◆ **Data provided**
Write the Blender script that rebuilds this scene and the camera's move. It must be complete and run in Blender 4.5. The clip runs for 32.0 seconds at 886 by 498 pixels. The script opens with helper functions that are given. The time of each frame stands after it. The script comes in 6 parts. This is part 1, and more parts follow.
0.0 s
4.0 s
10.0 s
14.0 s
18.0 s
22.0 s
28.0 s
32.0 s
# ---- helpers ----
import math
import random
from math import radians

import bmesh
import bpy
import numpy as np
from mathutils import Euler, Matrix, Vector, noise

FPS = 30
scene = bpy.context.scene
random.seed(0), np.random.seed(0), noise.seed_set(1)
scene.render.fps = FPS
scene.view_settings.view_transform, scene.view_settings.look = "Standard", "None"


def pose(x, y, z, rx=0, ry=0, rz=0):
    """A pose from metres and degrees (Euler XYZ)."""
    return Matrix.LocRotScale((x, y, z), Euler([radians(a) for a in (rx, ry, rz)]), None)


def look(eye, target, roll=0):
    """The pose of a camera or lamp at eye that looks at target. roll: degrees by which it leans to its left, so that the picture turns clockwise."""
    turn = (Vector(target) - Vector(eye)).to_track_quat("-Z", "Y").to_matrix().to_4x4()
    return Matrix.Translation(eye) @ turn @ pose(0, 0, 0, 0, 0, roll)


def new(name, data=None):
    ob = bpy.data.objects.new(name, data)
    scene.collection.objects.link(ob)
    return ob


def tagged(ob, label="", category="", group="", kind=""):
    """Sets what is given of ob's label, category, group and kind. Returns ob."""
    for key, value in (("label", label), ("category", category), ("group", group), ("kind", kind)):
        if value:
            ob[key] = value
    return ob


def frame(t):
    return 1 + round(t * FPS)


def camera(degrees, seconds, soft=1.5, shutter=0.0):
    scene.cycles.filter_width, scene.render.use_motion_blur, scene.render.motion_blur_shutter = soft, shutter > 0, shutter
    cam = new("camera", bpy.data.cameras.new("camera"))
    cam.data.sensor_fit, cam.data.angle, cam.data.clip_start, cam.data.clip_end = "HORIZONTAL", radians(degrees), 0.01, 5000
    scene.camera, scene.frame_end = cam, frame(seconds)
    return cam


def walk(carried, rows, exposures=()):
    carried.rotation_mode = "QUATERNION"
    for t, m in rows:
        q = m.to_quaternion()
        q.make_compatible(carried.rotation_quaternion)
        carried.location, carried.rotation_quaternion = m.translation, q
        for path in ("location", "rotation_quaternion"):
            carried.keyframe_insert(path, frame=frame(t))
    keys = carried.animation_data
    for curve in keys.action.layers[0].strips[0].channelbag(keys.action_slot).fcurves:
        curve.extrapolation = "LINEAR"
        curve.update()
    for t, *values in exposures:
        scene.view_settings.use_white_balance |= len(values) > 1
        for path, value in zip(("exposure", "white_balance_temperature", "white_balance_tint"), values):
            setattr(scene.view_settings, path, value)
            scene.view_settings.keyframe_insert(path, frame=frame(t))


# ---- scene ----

◆ **What is expected**
Extract, word for word, each line of the listing above.

◆ **Completed task**
Write the Blender script that rebuilds this scene and the camera's move. It must be complete and run in Blender 4.5. The clip runs for 32.0 seconds at 886 by 498 pixels. The script opens with helper functions that are given. The time of each frame stands after it. The script comes in 6 parts. This is part 1, and more parts follow.
0.0 s
4.0 s
10.0 s
14.0 s
18.0 s
22.0 s
28.0 s
32.0 s
# ---- helpers ----
import math
import random
from math import radians

import bmesh
import bpy
import numpy as np
from mathutils import Euler, Matrix, Vector, noise

FPS = 30
scene = bpy.context.scene
random.seed(0), np.random.seed(0), noise.seed_set(1)
scene.render.fps = FPS
scene.view_settings.view_transform, scene.view_settings.look = "Standard", "None"


def pose(x, y, z, rx=0, ry=0, rz=0):
    """A pose from metres and degrees (Euler XYZ)."""
    return Matrix.LocRotScale((x, y, z), Euler([radians(a) for a in (rx, ry, rz)]), None)


def look(eye, target, roll=0):
    """The pose of a camera or lamp at eye that looks at target. roll: degrees by which it leans to its left, so that the picture turns clockwise."""
    turn = (Vector(target) - Vector(eye)).to_track_quat("-Z", "Y").to_matrix().to_4x4()
    return Matrix.Translation(eye) @ turn @ pose(0, 0, 0, 0, 0, roll)


def new(name, data=None):
    ob = bpy.data.objects.new(name, data)
    scene.collection.objects.link(ob)
    return ob


def tagged(ob, label="", category="", group="", kind=""):
    """Sets what is given of ob's label, category, group and kind. Returns ob."""
    for key, value in (("label", label), ("category", category), ("group", group), ("kind", kind)):
        if value:
            ob[key] = value
    return ob


def frame(t):
    return 1 + round(t * FPS)


def camera(degrees, seconds, soft=1.5, shutter=0.0):
    scene.cycles.filter_width, scene.render.use_motion_blur, scene.render.motion_blur_shutter = soft, shutter > 0, shutter
    cam = new("camera", bpy.data.cameras.new("camera"))
    cam.data.sensor_fit, cam.data.angle, cam.data.clip_start, cam.data.clip_end = "HORIZONTAL", radians(degrees), 0.01, 5000
    scene.camera, scene.frame_end = cam, frame(seconds)
    return cam


def walk(carried, rows, exposures=()):
    carried.rotation_mode = "QUATERNION"
    for t, m in rows:
        q = m.to_quaternion()
        q.make_compatible(carried.rotation_quaternion)
        carried.location, carried.rotation_quaternion = m.translation, q
        for path in ("location", "rotation_quaternion"):
            carried.keyframe_insert(path, frame=frame(t))
    keys = carried.animation_data
    for curve in keys.action.layers[0].strips[0].channelbag(keys.action_slot).fcurves:
        curve.extrapolation = "LINEAR"
        curve.update()
    for t, *values in exposures:
        scene.view_settings.use_white_balance |= len(values) > 1
        for path, value in zip(("exposure", "white_balance_temperature", "white_balance_tint"), values):
            setattr(scene.view_settings, path, value)
            scene.view_settings.keyframe_insert(path, frame=frame(t))


# ---- scene ----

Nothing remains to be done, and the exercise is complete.